----- Source material -----

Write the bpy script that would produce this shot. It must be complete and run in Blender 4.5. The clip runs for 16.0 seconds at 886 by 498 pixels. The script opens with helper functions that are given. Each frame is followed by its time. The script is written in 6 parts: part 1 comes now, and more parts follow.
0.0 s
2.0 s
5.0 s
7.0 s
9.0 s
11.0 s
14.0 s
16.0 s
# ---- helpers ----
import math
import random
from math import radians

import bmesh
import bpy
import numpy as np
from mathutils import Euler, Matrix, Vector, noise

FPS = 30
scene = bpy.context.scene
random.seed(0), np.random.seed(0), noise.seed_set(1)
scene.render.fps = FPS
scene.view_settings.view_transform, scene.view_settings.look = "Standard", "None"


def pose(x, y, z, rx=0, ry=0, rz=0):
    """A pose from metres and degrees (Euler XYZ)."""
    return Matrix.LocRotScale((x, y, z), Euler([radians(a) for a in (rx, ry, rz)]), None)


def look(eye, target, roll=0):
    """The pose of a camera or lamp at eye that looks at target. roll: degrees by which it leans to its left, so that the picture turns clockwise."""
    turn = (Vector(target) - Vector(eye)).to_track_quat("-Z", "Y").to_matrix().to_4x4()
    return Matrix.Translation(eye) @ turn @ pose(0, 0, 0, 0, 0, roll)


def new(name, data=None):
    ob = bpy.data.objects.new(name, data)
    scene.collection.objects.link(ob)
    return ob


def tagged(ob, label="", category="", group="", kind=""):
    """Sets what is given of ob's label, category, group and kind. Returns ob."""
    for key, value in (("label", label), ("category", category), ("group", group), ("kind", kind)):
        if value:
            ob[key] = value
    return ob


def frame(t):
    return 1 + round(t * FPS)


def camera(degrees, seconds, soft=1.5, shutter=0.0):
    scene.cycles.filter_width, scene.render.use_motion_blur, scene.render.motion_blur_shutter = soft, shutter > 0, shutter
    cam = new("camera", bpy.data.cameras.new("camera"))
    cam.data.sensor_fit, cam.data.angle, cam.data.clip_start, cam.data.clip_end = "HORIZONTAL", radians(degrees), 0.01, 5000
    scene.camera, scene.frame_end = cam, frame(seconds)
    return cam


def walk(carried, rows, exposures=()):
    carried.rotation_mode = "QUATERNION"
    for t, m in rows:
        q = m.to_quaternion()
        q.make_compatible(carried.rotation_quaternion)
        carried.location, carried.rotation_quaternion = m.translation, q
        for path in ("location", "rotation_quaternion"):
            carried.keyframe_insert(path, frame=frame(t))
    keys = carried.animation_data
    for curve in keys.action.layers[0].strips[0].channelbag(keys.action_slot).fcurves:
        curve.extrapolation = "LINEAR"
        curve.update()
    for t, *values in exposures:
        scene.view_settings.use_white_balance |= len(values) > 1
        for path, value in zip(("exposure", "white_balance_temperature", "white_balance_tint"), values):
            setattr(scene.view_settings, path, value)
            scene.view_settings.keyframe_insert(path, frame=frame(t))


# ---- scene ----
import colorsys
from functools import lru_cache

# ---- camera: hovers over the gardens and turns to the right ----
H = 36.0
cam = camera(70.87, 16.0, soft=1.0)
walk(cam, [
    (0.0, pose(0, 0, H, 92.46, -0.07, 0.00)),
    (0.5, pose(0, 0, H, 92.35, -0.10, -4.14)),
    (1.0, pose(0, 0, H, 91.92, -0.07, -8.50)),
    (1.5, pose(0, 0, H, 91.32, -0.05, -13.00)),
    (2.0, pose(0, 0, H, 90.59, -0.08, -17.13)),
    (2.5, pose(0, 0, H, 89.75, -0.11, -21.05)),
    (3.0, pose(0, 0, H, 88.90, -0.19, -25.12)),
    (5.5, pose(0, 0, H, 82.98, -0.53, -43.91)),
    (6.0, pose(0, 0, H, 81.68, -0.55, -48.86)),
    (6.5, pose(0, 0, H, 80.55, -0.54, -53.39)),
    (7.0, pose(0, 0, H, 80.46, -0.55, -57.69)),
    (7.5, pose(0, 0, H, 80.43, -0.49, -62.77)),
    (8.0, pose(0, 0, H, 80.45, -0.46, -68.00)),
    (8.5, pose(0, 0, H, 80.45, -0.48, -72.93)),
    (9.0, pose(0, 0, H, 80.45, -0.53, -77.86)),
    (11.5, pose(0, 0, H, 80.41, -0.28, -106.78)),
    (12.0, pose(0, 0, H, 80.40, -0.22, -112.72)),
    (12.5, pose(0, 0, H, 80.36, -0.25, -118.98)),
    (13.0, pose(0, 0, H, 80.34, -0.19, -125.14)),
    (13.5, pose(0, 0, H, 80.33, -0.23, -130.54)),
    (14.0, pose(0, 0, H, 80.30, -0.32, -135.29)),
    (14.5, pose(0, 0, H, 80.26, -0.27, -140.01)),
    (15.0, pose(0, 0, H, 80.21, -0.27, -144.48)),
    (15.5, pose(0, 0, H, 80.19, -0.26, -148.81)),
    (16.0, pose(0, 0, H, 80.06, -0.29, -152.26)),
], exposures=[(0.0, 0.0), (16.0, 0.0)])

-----

Exercise:
Give an exact repetition of all the material.

In response:
Write the bpy script that would produce this shot. It must be complete and run in Blender 4.5. The clip runs for 16.0 seconds at 886 by 498 pixels. The script opens with helper functions that are given. Each frame is followed by its time. The script is written in 6 parts: part 1 comes now, and more parts follow.
0.0 s
2.0 s
5.0 s
7.0 s
9.0 s
11.0 s
14.0 s
16.0 s
# ---- helpers ----
import math
import random
from math import radians

import bmesh
import bpy
import numpy as np
from mathutils import Euler, Matrix, Vector, noise

FPS = 30
scene = bpy.context.scene
random.seed(0), np.random.seed(0), noise.seed_set(1)
scene.render.fps = FPS
scene.view_settings.view_transform, scene.view_settings.look = "Standard", "None"


def pose(x, y, z, rx=0, ry=0, rz=0):
    """A pose from metres and degrees (Euler XYZ)."""
    return Matrix.LocRotScale((x, y, z), Euler([radians(a) for a in (rx, ry, rz)]), None)


def look(eye, target, roll=0):
    """The pose of a camera or lamp at eye that looks at target. roll: degrees by which it leans to its left, so that the picture turns clockwise."""
    turn = (Vector(target) - Vector(eye)).to_track_quat("-Z", "Y").to_matrix().to_4x4()
    return Matrix.Translation(eye) @ turn @ pose(0, 0, 0, 0, 0, roll)


def new(name, data=None):
    ob = bpy.data.objects.new(name, data)
    scene.collection.objects.link(ob)
    return ob


def tagged(ob, label="", category="", group="", kind=""):
    """Sets what is given of ob's label, category, group and kind. Returns ob."""
    for key, value in (("label", label), ("category", category), ("group", group), ("kind", kind)):
        if value:
            ob[key] = value
    return ob


def frame(t):
    return 1 + round(t * FPS)


def camera(degrees, seconds, soft=1.5, shutter=0.0):
    scene.cycles.filter_width, scene.render.use_motion_blur, scene.render.motion_blur_shutter = soft, shutter > 0, shutter
    cam = new("camera", bpy.data.cameras.new("camera"))
    cam.data.sensor_fit, cam.data.angle, cam.data.clip_start, cam.data.clip_end = "HORIZONTAL", radians(degrees), 0.01, 5000
    scene.camera, scene.frame_end = cam, frame(seconds)
    return cam


def walk(carried, rows, exposures=()):
    carried.rotation_mode = "QUATERNION"
    for t, m in rows:
        q = m.to_quaternion()
        q.make_compatible(carried.rotation_quaternion)
        carried.location, carried.rotation_quaternion = m.translation, q
        for path in ("location", "rotation_quaternion"):
            carried.keyframe_insert(path, frame=frame(t))
    keys = carried.animation_data
    for curve in keys.action.layers[0].strips[0].channelbag(keys.action_slot).fcurves:
        curve.extrapolation = "LINEAR"
        curve.update()
    for t, *values in exposures:
        scene.view_settings.use_white_balance |= len(values) > 1
        for path, value in zip(("exposure", "white_balance_temperature", "white_balance_tint"), values):
            setattr(scene.view_settings, path, value)
            scene.view_settings.keyframe_insert(path, frame=frame(t))


# ---- scene ----
import colorsys
from functools import lru_cache

# ---- camera: hovers over the gardens and turns to the right ----
H = 36.0
cam = camera(70.87, 16.0, soft=1.0)
walk(cam, [
    (0.0, pose(0, 0, H, 92.46, -0.07, 0.00)),
    (0.5, pose(0, 0, H, 92.35, -0.10, -4.14)),
    (1.0, pose(0, 0, H, 91.92, -0.07, -8.50)),
    (1.5, pose(0, 0, H, 91.32, -0.05, -13.00)),
    (2.0, pose(0, 0, H, 90.59, -0.08, -17.13)),
    (2.5, pose(0, 0, H, 89.75, -0.11, -21.05)),
    (3.0, pose(0, 0, H, 88.90, -0.19, -25.12)),
    (5.5, pose(0, 0, H, 82.98, -0.53, -43.91)),
    (6.0, pose(0, 0, H, 81.68, -0.55, -48.86)),
    (6.5, pose(0, 0, H, 80.55, -0.54, -53.39)),
    (7.0, pose(0, 0, H, 80.46, -0.55, -57.69)),
    (7.5, pose(0, 0, H, 80.43, -0.49, -62.77)),
    (8.0, pose(0, 0, H, 80.45, -0.46, -68.00)),
    (8.5, pose(0, 0, H, 80.45, -0.48, -72.93)),
    (9.0, pose(0, 0, H, 80.45, -0.53, -77.86)),
    (11.5, pose(0, 0, H, 80.41, -0.28, -106.78)),
    (12.0, pose(0, 0, H, 80.40, -0.22, -112.72)),
    (12.5, pose(0, 0, H, 80.36, -0.25, -118.98)),
    (13.0, pose(0, 0, H, 80.34, -0.19, -125.14)),
    (13.5, pose(0, 0, H, 80.33, -0.23, -130.54)),
    (14.0, pose(0, 0, H, 80.30, -0.32, -135.29)),
    (14.5, pose(0, 0, H, 80.26, -0.27, -140.01)),
    (15.0, pose(0, 0, H, 80.21, -0.27, -144.48)),
    (15.5, pose(0, 0, H, 80.19, -0.26, -148.81)),
    (16.0, pose(0, 0, H, 80.06, -0.29, -152.26)),
], exposures=[(0.0, 0.0), (16.0, 0.0)])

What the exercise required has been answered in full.